Secondly, the nexus between money laundering and export control evasion has become particularly strong. Evaders rely heavily on shell companies, front companies, and various opaque structures to hide ultimate beneficial ownership. It makes it incredibly hard for government authorities and the private sector to scrutinize supply chains. Public registries can tackle the issue of beneficial ownership, a common weak spot in sanctions and export controls. But to do so, the EU still needs to do its homework by improving the state of public registries, ensuring accurate and accessible data across EU member states, and harmonizing beneficial ownership rules. In Britain, the Economic Crime and Corporate Transparency Bill went into effect at the end of October to address the issue of limited partnerships, which are notorious for their lack of filing requirements and tax transparency.
Finally, Western regulators need to understand that Russia has a comprehensive strategy of military-civil fusion, including the systematic exploitation of export control loopholes. Academic research institutes, the nuclear energy conglomerate Rosatom, energy giants such as Gazprom, and an entire gamut of seemingly civilian entities are actively engaged in the transfer of high-priority items to Russian defense companies. The West urgently needs to cast the net much wider, placing comprehensive restrictions on any company, including ostensibly civilian ones, working with the Russian and Belarusian military-industrial complex.
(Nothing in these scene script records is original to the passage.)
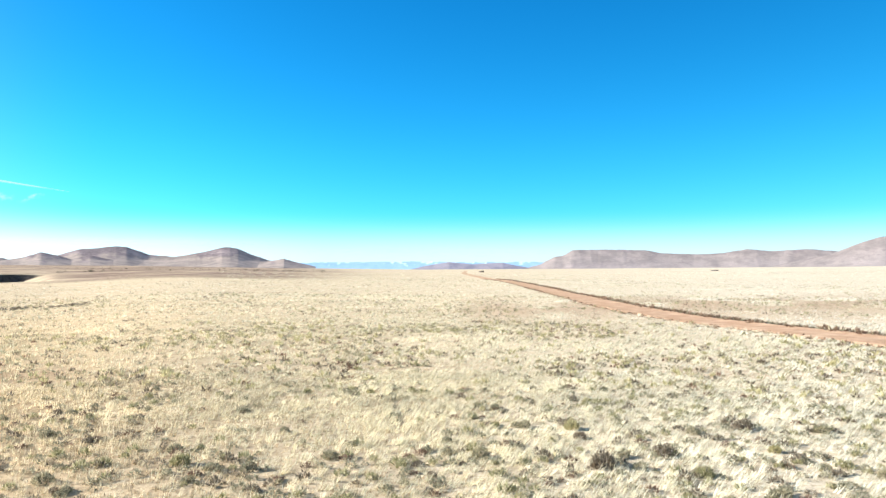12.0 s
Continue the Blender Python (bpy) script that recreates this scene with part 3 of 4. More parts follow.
def off_road(x, y, gap):
    """True where a plant does not stand on a road."""
    ok = np.ones(len(x), bool)
    az = compass(x, y)
    wide = 1.4 * ease(222, 236, az) * (1 - ease(256, 268, az))
    for line, half in ((SEG, gap), (SEG2, gap)):
        for k in range(0, len(x), 20000):
            d = np.hypot(x[k:k + 20000, None] - line[None, ::2, 0], y[k:k + 20000, None] - line[None, ::2, 1]).min(1)
            ok[k:k + 20000] &= d > half + wide[k:k + 20000]
    return ok


def blades_mesh(name, x, y, height, spread, width, count, mat, lean=0.3, tint=None, droop=0.55):
    """Tufts of tapered blades, every blade one triangle."""
    n = len(x)
    z = land(x, y) - 0.03
    ang = RNG.uniform(0, 2 * np.pi, (n, count))
    out = RNG.uniform(0.1, 1.0, (n, count)) * spread[:, None]
    bx, by = x[:, None] + np.cos(ang) * out * 0.55, y[:, None] + np.sin(ang) * out * 0.55
    h = height[:, None] * RNG.uniform(0.6, 1.1, (n, count))
    tilt = np.reshape(lean, (-1, 1)) * h * RNG.uniform(0.5, 1.3, (n, count))
    tx = bx + np.cos(ang) * out * droop + WIND[0] * tilt
    ty = by + np.sin(ang) * out * droop + WIND[1] * tilt
    turn = RNG.uniform(0, np.pi, (n, count))
    wx, wy = np.cos(turn) * width[:, None] / 2, np.sin(turn) * width[:, None] / 2
    zz = np.repeat(z[:, None], count, 1)
    v = np.stack([np.stack([bx - wx, by - wy, zz], -1), np.stack([bx + wx, by + wy, zz], -1), np.stack([tx, ty, zz + h], -1)], 2).reshape(-1, 3)
    m = len(v) // 3
    me = bpy.data.meshes.new(name)
    me.vertices.add(len(v))
    me.vertices.foreach_set("co", v.astype(np.float32).ravel())
    me.loops.add(len(v))
    me.loops.foreach_set("vertex_index", np.arange(len(v), dtype=np.int32))
    me.polygons.add(m)
    me.polygons.foreach_set("loop_start", np.arange(0, len(v), 3, dtype=np.int32))
    me.materials.append(mat)
    me.update(calc_edges=True)
    if tint is not None:
        t = np.repeat(tint, count * 3, 0)
        paint(me, "tint", t[:, 0], t[:, 1], t[:, 2])
    return me


def thick(x, y):
    """How thick the grass stands: thinner in stony patches."""
    n = fbm(x / 7, y / 7, 4, 51)
    return ease(0.30, 0.52, n)


def grass_tint(x, y):
    az = compass(x, y)
    # gold round the sun's bearing paints backlit glow into the tufts, pale opposite
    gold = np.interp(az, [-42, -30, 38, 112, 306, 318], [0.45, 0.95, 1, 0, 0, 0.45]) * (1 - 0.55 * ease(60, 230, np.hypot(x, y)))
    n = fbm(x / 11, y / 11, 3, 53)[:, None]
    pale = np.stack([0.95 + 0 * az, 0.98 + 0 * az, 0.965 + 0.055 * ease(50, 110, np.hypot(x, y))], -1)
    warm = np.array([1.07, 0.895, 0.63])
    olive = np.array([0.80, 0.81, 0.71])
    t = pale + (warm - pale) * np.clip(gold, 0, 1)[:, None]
    east = ease(60, 95, az) * (1 - ease(95, 135, az))
    t = t + (np.array([1.0, 0.99, 0.86]) - t) * east[:, None] * 0.8
    west = ease(205, 250, az) * (1 - ease(306, 318, az))
    t = t + (np.array([1.10, 1.06, 0.95]) - t) * west[:, None]
    south = ease(120, 165, az) * (1 - ease(230, 250, az)) * ease(50, 90, np.hypot(x, y))
    t = t + (olive - t) * ease(0.50, 0.70, fbm(x / 26, y / 26, 3, 57))[:, None] * 0.9 * (0.35 + 0.65 * ease(40, 80, np.hypot(x, y)))[:, None] * (1 - 0.75 * np.clip(gold, 0, 1))[:, None]
    t = t + (np.array([0.73, 0.74, 0.65]) - t) * (ease(0.47, 0.62, fbm(x / 38, y / 30, 4, 95)) * south)[:, None] * 0.85
    brown = np.array([0.68, 0.61, 0.53])
    t = t + (brown - t) * swale(x, y)[:, None] * 0.9
    t = t * (0.87 + 0.28 * n) * (0.80 + 0.46 * fbm(x / 2.6, y / 2.6, 2, 59)[:, None])
    # dark tufts: dead clumps, and small shadows between tufts put into the colour
    dark_tufts = (RNG.random(len(x)) < (0.07 + 0.27 * ease(0.45, 0.65, fbm(x / 3.5, y / 3.5, 3, 71))) * (1 - 0.55 * ease(75, 105, az) * (1 - ease(215, 240, az)) - 0.3 * ease(235, 255, az) * ease(40, 60, np.hypot(x, y)) + 0.5 * ease(10, 40, az) * (1 - ease(50, 76, az))))[:, None]
    t = t * np.where(dark_tufts, np.array([0.54, 0.51, 0.48]), 1.07 + 0.05 * ease(95, 130, az)[:, None])
    return t * (1 + (RNG.uniform(0.74, 1.18, (len(x), 1)) - 1) * (1 - 0.7 * ease(60, 160, np.hypot(x, y)))[:, None])


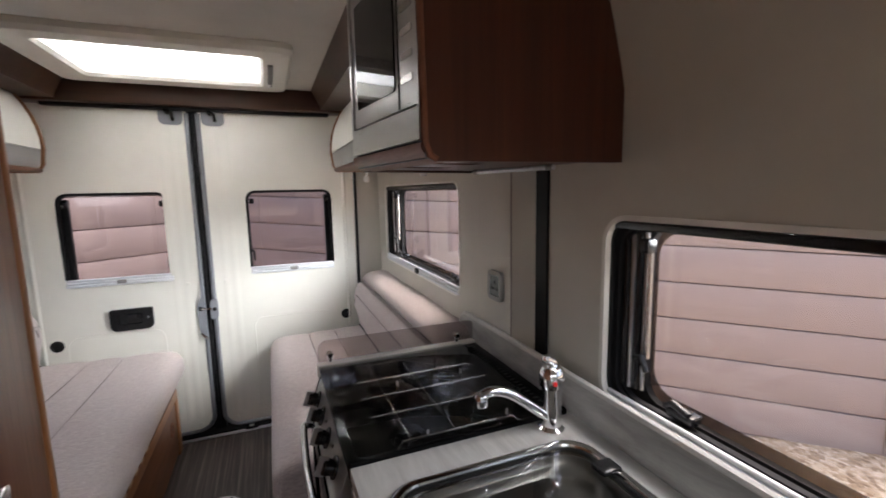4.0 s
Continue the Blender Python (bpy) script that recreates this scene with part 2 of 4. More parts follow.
CLOTH = mat("beige_woven_cloth", (0.5, 0.44, 0.4), 0.9)
CLOTH.node_tree.nodes["Principled BSDF"].inputs["Sheen Weight"].default_value = 0.1
ca = noise_tex(CLOTH, coords(CLOTH, (60, 260, 200)), 1.0, 3, 0.65)
cb = noise_tex(CLOTH, coords(CLOTH, (420, 60, 60)), 1.0, 3, 0.7)
cc = noise_tex(CLOTH, coords(CLOTH), 3.5, 5)
c1 = ramp(CLOTH, ca, [(0.32, (0.33, 0.275, 0.262)), (0.68, (0.62, 0.54, 0.515))])
c2 = mixed(CLOTH, scaled(CLOTH, cc, 0.0, 0.35), c1, (0.5, 0.43, 0.41))
weave = CLOTH.node_tree.nodes.new("ShaderNodeTexWave")
weave.inputs["Scale"].default_value, weave.inputs["Distortion"].default_value, weave.inputs["Detail"].default_value = 44, 1.6, 2
weave.inputs["Detail Scale"].default_value = 1.6
weave.bands_direction = "Y"
link(CLOTH, coords(CLOTH), weave.inputs["Vector"])
c3 = mixed(CLOTH, scaled(CLOTH, cb, 0.0, 0.35), c2, (0.65, 0.585, 0.56))
put(CLOTH, "Base Color", mixed(CLOTH, scaled(CLOTH, weave.outputs["Fac"], 0.17, 0.0), c3, (0.22, 0.18, 0.172)))
bump(CLOTH, mixed(CLOTH, 0.5, weave.outputs["Fac"], ca), 0.36, 0.0014)
# near-black colour standing in for the shade in the cushion folds
CREASE_SHADE = mat("painted_crease_shade", (0.05, 0.042, 0.04), 0.95)
SEAM = mat("stitched_seam", (0.24, 0.205, 0.195), 0.95)

FENCE = mat("pink_brown_fence_paint", (0.42, 0.27, 0.235), 0.7)
na = noise_tex(FENCE, coords(FENCE, (0.8, 0.8, 14)), 2.0, 6, 0.65)
nb = noise_tex(FENCE, coords(FENCE), 0.9, 4)
nc = ramp(FENCE, na, [(0.3, (0.415, 0.345, 0.33)), (0.7, (0.49, 0.41, 0.392))])
put(FENCE, "Base Color", mixed(FENCE, scaled(FENCE, nb, 0.0, 0.5), nc, (0.465, 0.395, 0.38)))
bump(FENCE, na, 0.3, 0.004)
FENCE_DARK = mat("fence_gap_paint", (0.2, 0.14, 0.12), 0.9)
GRAVEL = mat("golden_gravel", (0.5, 0.4, 0.28), 0.85)
gv = GRAVEL.node_tree.nodes.new("ShaderNodeTexVoronoi")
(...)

As Valery Zaluzhny, the commander in chief of Ukraine’s armed forces, has pointed out, the outcome of the war will to a great extent be determined not only by the quantity but also by the quality and technological sophistication of each side’s weapons. Clamping down on export control violations, their perpetrators, and financial enablers is a key way to ensure that Ukraine breaks through the current deadlock on the battlefield.